Hancock (July 9th 2009)
In amongst a spate of “serious” and “dark” superhero movies of late – The Dark Knight and Watchmen come to mind as primary examples – Hancock must have seemed like a breath of fresh air when the original trailers began showing; a comedy, not a spoof, about a pissed-off superhero who doesn’t care about the public he protects. However, after the initial 40 minutes of comedy antics and stunning set-pieces, the film takes a sharp left-turn that can only be described as inexplicable.
I’m sure that I’m not the only person who was enjoying the entertaining, if simple, plot of Jason Bateman’s PR guru Ray trying to turn Will Smith’s Travis-Bickle-with-superpowers into your friendly neighbourhood superhero. While it wasn’t groundbreaking, the premise certainly had 90 minutes of entertaining material in it, and would have kept the laughs coming, which, let’s face it, is the reason why people went to see this film.

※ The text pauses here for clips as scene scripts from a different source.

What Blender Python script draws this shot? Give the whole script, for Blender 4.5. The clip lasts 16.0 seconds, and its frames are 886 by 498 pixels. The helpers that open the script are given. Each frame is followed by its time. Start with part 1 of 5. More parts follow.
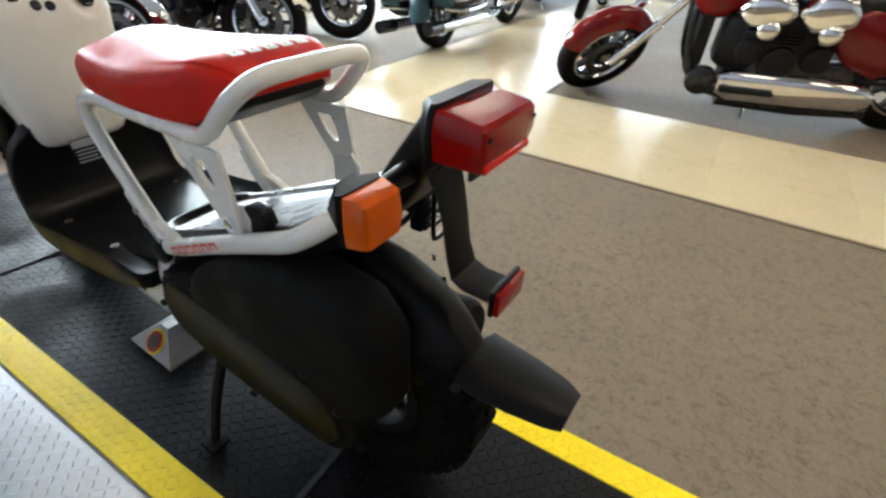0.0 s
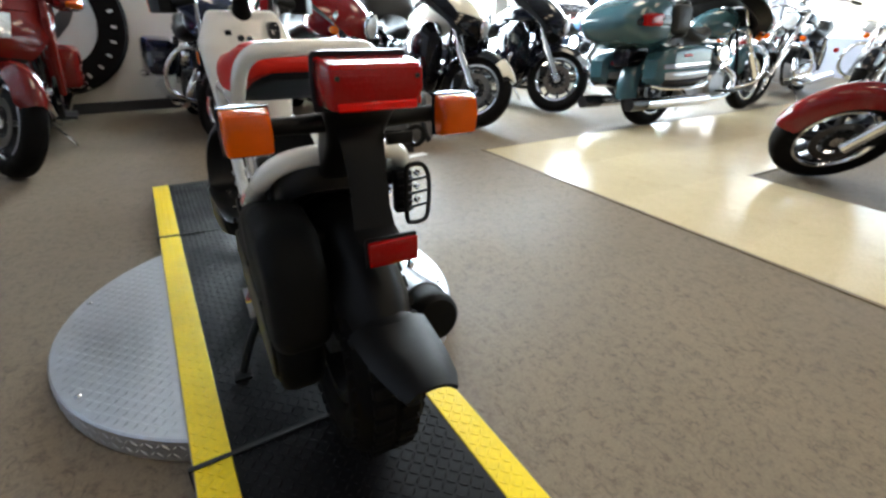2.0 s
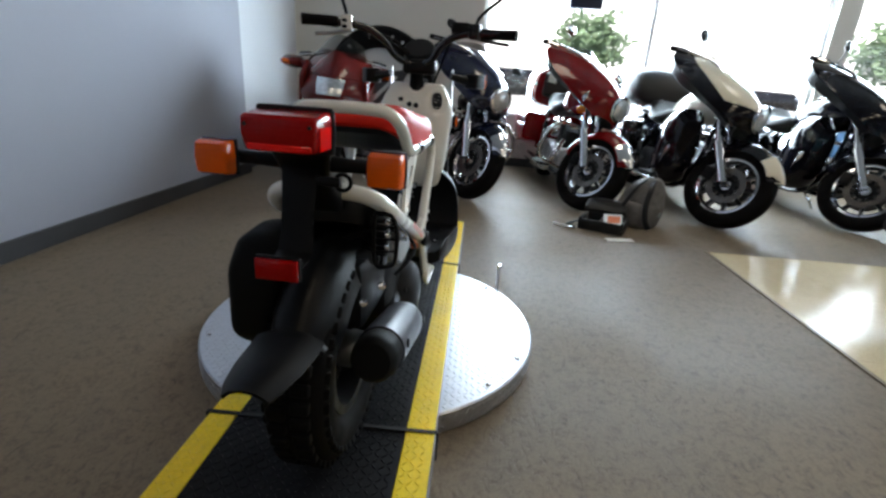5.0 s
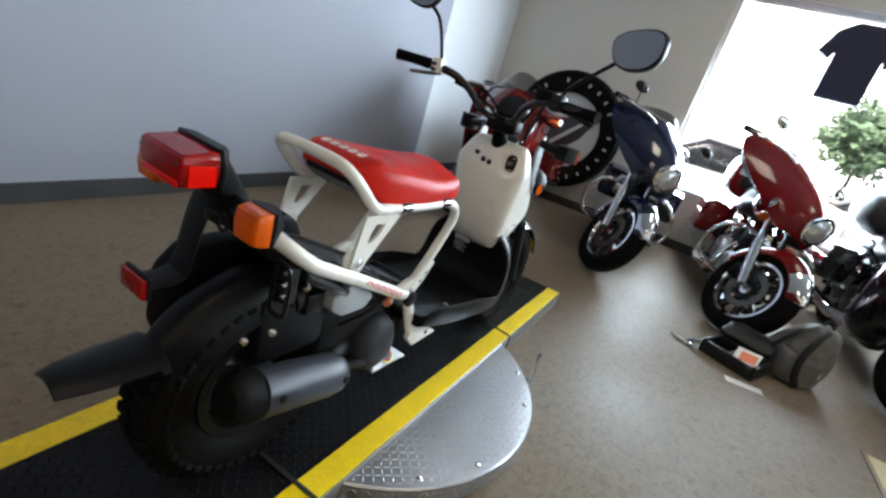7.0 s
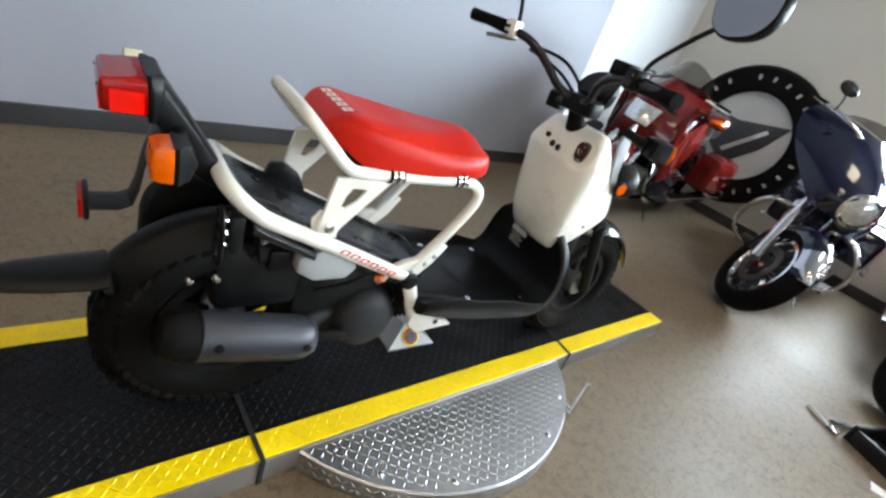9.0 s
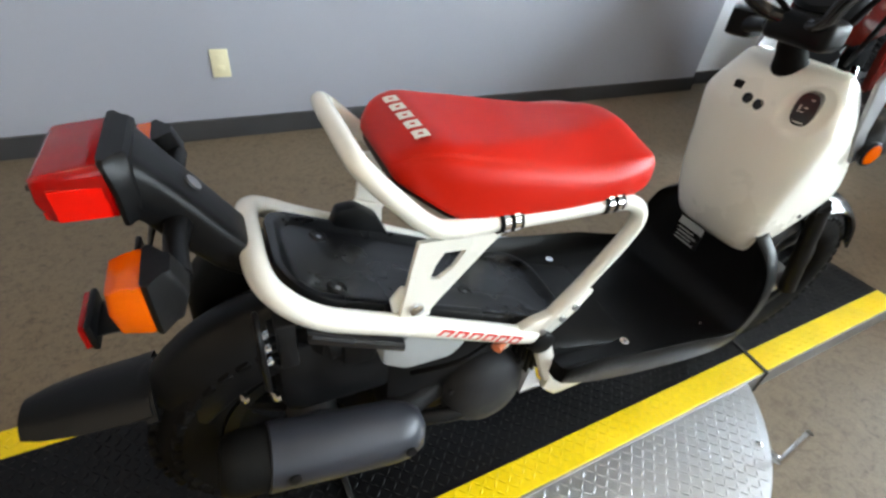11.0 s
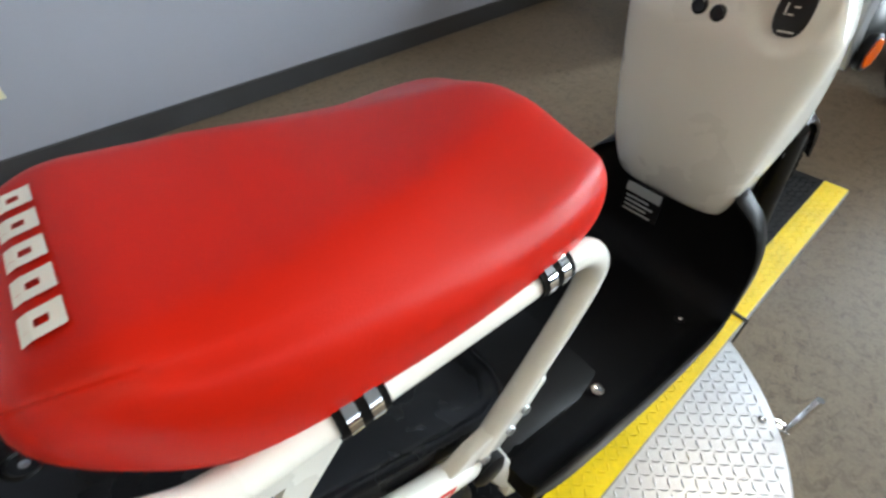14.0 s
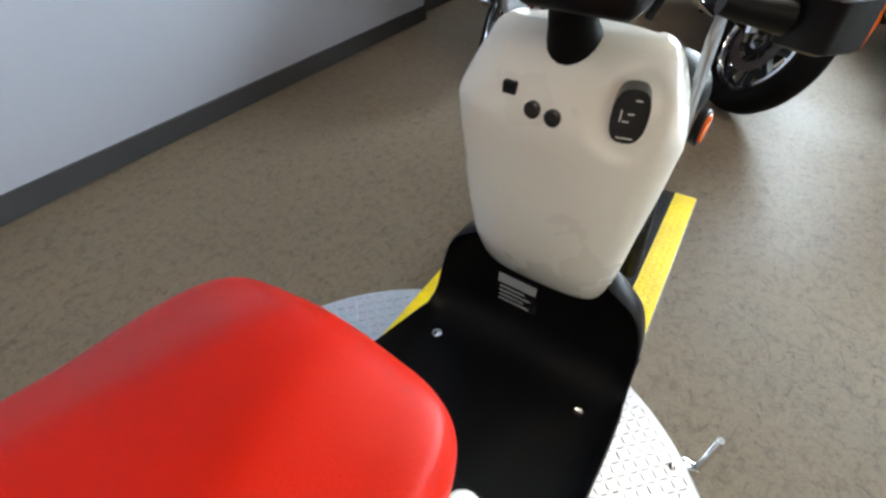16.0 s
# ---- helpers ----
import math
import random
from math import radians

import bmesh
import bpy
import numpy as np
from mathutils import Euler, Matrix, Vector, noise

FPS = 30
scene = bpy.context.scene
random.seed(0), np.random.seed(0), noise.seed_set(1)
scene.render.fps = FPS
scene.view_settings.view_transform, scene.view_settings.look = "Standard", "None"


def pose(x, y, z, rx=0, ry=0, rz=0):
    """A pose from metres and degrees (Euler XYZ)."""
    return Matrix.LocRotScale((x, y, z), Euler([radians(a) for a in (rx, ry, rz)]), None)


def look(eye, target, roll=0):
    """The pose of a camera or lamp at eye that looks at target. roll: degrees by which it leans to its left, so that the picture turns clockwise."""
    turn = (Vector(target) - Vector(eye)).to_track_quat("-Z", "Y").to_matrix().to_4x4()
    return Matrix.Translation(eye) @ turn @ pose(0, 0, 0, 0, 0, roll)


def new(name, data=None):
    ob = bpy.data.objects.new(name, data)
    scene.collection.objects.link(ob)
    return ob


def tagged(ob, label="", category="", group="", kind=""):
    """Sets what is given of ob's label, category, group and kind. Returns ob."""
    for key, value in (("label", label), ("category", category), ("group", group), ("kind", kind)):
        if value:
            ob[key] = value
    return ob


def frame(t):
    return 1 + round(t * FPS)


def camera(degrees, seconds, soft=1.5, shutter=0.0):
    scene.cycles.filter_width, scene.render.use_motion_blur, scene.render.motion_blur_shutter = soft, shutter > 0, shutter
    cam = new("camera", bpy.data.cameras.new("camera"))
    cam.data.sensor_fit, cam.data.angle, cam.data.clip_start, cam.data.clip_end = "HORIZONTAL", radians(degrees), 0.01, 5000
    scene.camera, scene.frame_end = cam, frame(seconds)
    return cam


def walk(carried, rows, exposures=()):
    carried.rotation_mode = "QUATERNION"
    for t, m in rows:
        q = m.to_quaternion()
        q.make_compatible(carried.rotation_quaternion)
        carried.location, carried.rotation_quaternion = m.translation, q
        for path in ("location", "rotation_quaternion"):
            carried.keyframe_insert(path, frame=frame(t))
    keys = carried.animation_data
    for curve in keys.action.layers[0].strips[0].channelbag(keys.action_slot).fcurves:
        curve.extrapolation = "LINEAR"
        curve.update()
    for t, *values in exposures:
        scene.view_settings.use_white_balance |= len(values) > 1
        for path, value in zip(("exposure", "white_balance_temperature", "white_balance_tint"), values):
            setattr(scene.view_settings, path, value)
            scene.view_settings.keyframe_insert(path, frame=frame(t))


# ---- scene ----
cam = camera(86.4, 16.0, soft=2.6, shutter=0.3)
METRES, EYE, TILT, LEAN, TURN = 8.0, 1.5, 0.0, 0.0, 0.0
PATH = [
    (0, (-0.408, -0.425, 0.986), (1.018, 0.377, -0.163), 3.1),
    (0.5, (-0.379, -0.55, 0.966), (0.929, 0.481, -0.142), 2.3),
    (1, (-0.348, -0.678, 0.934), (0.831, 0.526, -0.143), 2.0),
    (1.5, (-0.282, -0.737, 0.904), (0.793, 0.628, -0.086), 0.9),
    (2, (-0.194, -0.778, 0.878), (0.733, 0.752, -0.015), 0.7),
    (2.5, (-0.142, -0.812, 0.865), (0.65, 0.835, 0.052), 0.7),
    (3, (-0.049, -0.881, 0.87), (0.564, 0.863, 0.108), 1.2),
    (3.5, (0.031, -0.942, 0.868), (0.453, 0.879, 0.157), 1.9),
    (4, (0.125, -0.974, 0.865), (0.378, 0.889, 0.183), 2.0),
    (4.5, (0.234, -0.95, 0.871), (0.319, 0.933, 0.201), 2.6),
    (5, (0.324, -0.922, 0.884), (0.216, 0.962, 0.222), 3.8),
    (7.5, (0.784, -0.563, 1.057), (-0.127, 1.068, 0.342), 20.0),
    (8, (0.831, -0.467, 1.064), (-0.165, 1.086, 0.291), 22.1),
    (8.5, (0.891, -0.375, 1.076), (-0.239, 1.038, 0.225), 22.5),
    (9, (0.896, -0.32, 1.073), (-0.339, 0.961, 0.159), 20.6),
    (9.5, (0.832, -0.265, 1.085), (-0.46, 0.875, 0.069), 17.6),
    (10, (0.739, -0.212, 1.098), (-0.575, 0.8, -0.019), 14.5),
    (12.5, (0.394, 0.05, 0.993), (-0.974, 0.692, -0.316), -0.7),
    (13, (0.36, 0.095, 0.99), (-0.942, 0.786, -0.361), -1.2),
    (13.5, (0.342, 0.133, 0.991), (-0.861, 0.938, -0.39), -1.4),
    (14, (0.32, 0.169, 0.994), (-0.758, 1.118, -0.397), -0.9),
    (14.5, (0.295, 0.208, 1.002), (-0.65, 1.278, -0.399), -0.6),
    (15, (0.263, 0.256, 1.005), (-0.575, 1.413, -0.394), 0.1),
    (15.5, (0.24, 0.299, 1.026), (-0.547, 1.521, -0.347), 0.2),
    (16, (0.242, 0.355, 1.035), (-0.548, 1.606, -0.31), -0.4),
]
EXPOSURE = [(0, 1.57, 7150, 10), (1.5, 1.50, 7100, 10), (2.5, 1.38, 6950, 10), (3.5, 0.94, 6800, 10), (4.5, 0.62, 6800, 10), (5.0, 0.56, 6800, 10), (7.5, 1.0, 6850, 10), (8.5, 1.28, 7050, 10), (10, 1.39, 7200, 10), (12.5, 1.18, 7350, 10), (14, 1.07, 7100, 10), (15, 1.18, 7050, 10), (16, 1.40, 7050, 10)]
walk(cam, [(t, look(eye, target, roll)) for t, eye, target, roll in PATH], exposures=EXPOSURE)

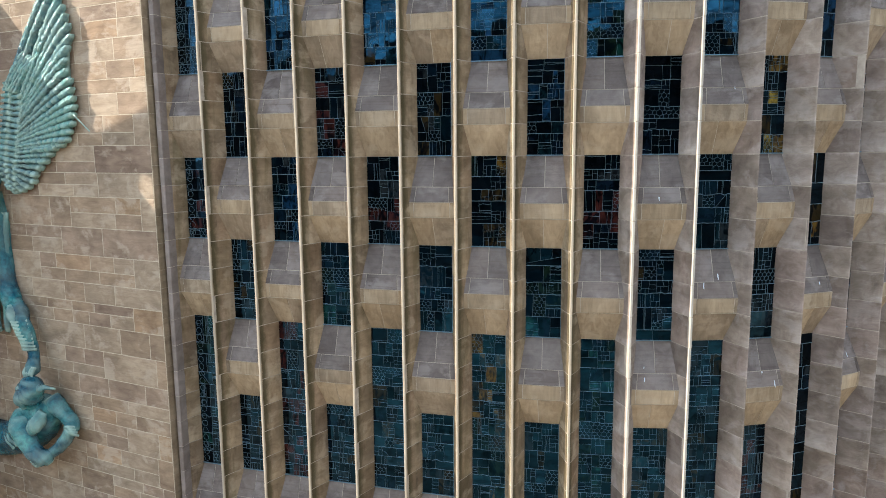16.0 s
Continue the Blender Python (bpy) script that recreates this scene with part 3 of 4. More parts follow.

The turn it takes for the final act – introducing another superhero, and thereby completing ruining the original premise of the film – could have worked if this other superhero was a villain, but unfortunately between the three of them, Vincent Ngo, Vince Gilligan, and Peter Berg could not decide whether Charlize Theron was a supervillain or a superhero, and left her to rot as a cutaway character during the final “battle”. Not that it was much of a battle – a few guys with guns against a man who has pretty much every power in the superhero book is only going to go one way.
As much as the conclusion of this film was a disappointment, the preceding minutes were full of promise. The story was somewhat illogical (why did Hancock bother to be a superhero if he cared as little as he clearly did?), but entertaining nonetheless. The opening set-piece, involving Hancock flying around with a car in his hand, and, later, a bank robbery that Hancock foils in the midst of a hail of gunfire, were both stunningly put together by a director who certainly knows how to shoot action sequences, even if his dedication to anything much more meaningful is less than lacklustre, as anyone who has seen The Kingdom will attest to, I’m sure.
As well as these triumphs of CGI, the interplay and chemistry between Bateman and Smith is almost perfect. These are two of the finest comic actors working today – throw Paul Rudd into the mix and this film would instantly boast the greatest comedy line-up of any recent film – and their interactions are certainly no let-down. Smith on his own delivers some excellent one-liners (“I’ll break my foot off in your ass, woman” to a gawping woman in a bar and “Okay. Well, you should sue McDonald’s, ’cause they fucked you up.” To an overweight naysayer are my personal favourites), but it is when the two of them come together that they really shine. There isn’t much point listing them for two reasons. One, there are too many to list. And two, it is all about reactions and timing, something which doesn’t easily translate to a written medium.
Not only does Smith handle the comedy well, he also does well with the serious stuff. Although it is somewhat ham-fistedly written, Smith’s ability to control and display emotion brings out the best in some fairly poor dialogue later on in the film, such as the not-quite-classic “I gotta wonder what a kind of a bastard I must have been, that nobody was there to claim me. I mean, I am not the most charming guy in the world, so I’ve been told, but… nobody?” We knew from his performances in Ali, The Pursuit of Happyness, and the equally film-of-two-halves I Am Legend that he was capable of busting some serious acting chops, but I always find it surprising to see the Fresh Prince breaking out the emotion.
Unfortunately, this film should not have been about emotion. Instead, it should have been about a pissed-off superhero being a pissed-off superhero and pissing off everyone else. If the script had stuck to its initial promise and delivered the redemption story that I, and I assume many others, was hoping for, this could have been a very good film. Instead it is a mediocre film, and will always be remembered, if at all, for how much of a letdown it was after the buzz that originally surrounded it. A massive disappointment, but still, somehow, a decent movie. Short enough to hold the attention of the youngest or oldest viewer, but long enough that you aren’t left wanting more (quite a feat at 88 minutes), this is worth a watch, but don’t get your hopes up too much.